En Tunisie, la question de la place de la langue française s’invite régulièrement dans les débats. Elle reflète les valeurs (manifestes ou latentes) auxquelles adhèrent les conservateurs arabophones qui ne rêvent que d’une chose : dominer les jeunes esprits et orienter la société de demain.
Il faut comprendre que le rêve inavoué de ces conservateurs arabisants, un tantinet anglophones et foncièrement hostiles à la langue française, a toujours été de saper la langue et la culture françaises, héritage de la France et de Bourguiba, lequel héritage a permis à la majorité des Tunisiens d’être imperméables au conservatisme oriental.

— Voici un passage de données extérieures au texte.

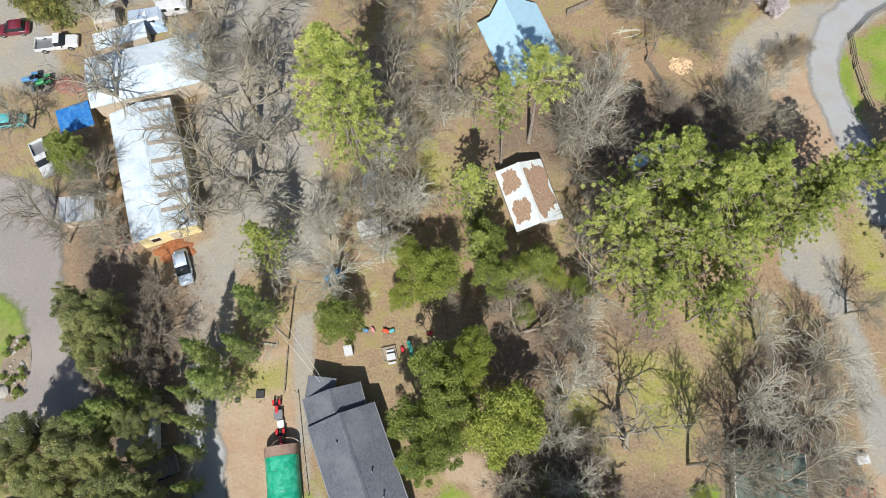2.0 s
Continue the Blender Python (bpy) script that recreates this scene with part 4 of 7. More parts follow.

La langue française dérange parce qu’elle véhicule des valeurs humanistes fondées sur l’examen critique, le doute, le rejet du charlatanisme des religions, la laïcité, la tolérance et l’Etat de droit.
L’arabisation est la clé de voûte de leur projet conservateur pour la Tunisie, alors que l’arabisme est devenu un catalyseur des frustrations et des complexes qui rongent les bougnoules unilingues de ce pays. Il est à douter que l’arabisation et la volonté de faire de l’anglais la deuxième langue du pays, ou plutôt de faire du globish le corollaire de l’arabisation du système éducatif, soient un antidote au mal qui ronge notre population et qu’il puisse la propulser au rang de pays développé.
Nous, Tunisiens francophones, devons plus que jamais faire de la résistance de façon plus manifeste et ne plus craindre d’être traités de « vendus à la France », d’« orphelins de la France », de « nostalgiques du colonialisme ». Il ne faut pas craindre de déclencher le courroux des imbéciles et des obtus unilingues en nous montrant plus explicites et revendicateurs.
Il faut que tous ces identitaires rageux comprennent que nous considérons le français comme notre langue, au même titre que le dialecte tunisien, et que nous faisons une dissociation pure et simple entre la langue française et la France. La langue française appartient aux Tunisiens francophones autant qu’aux Français.
Nous devons assumer notre passion pour la langue française sans le moindre complexe et ne plus tempérer systématiquement nos positions et nos choix (choix de la langue utilisée) par des justifications oiseuses pour ne pas heurter la susceptibilité des défenseurs de l’« authenticité arabo-musulmane » de la Tunisie (eux, étant dans leur « bon droit », ne s’embarrassent guère de ce genre de scrupules) ou pour ne pas paraître ringards devant ceux qui veulent substituer l’anglais au français dans nos établissements scolaires et universitaires au nom d’un soi-disant pragmatisme.
Ces derniers doivent, d’ailleurs, comprendre qu’étant donné que nous avons été colonisés par la France, nous nous sommes imprégnés de ce pays, de sa langue, de sa culture et de son histoire. Le français est porteur de valeurs et d’une vision du monde que nous avons assimilées. Et, bien entendu, cela ne sera pas possible avec la langue anglaise.
La langue française doit absolument être reconnue comme une composante essentielle de notre identité, sinon elle aura de fortes chances d’être réduite à néant d’ici quelques années à cause de tous ces imbéciles unilingues et complexés.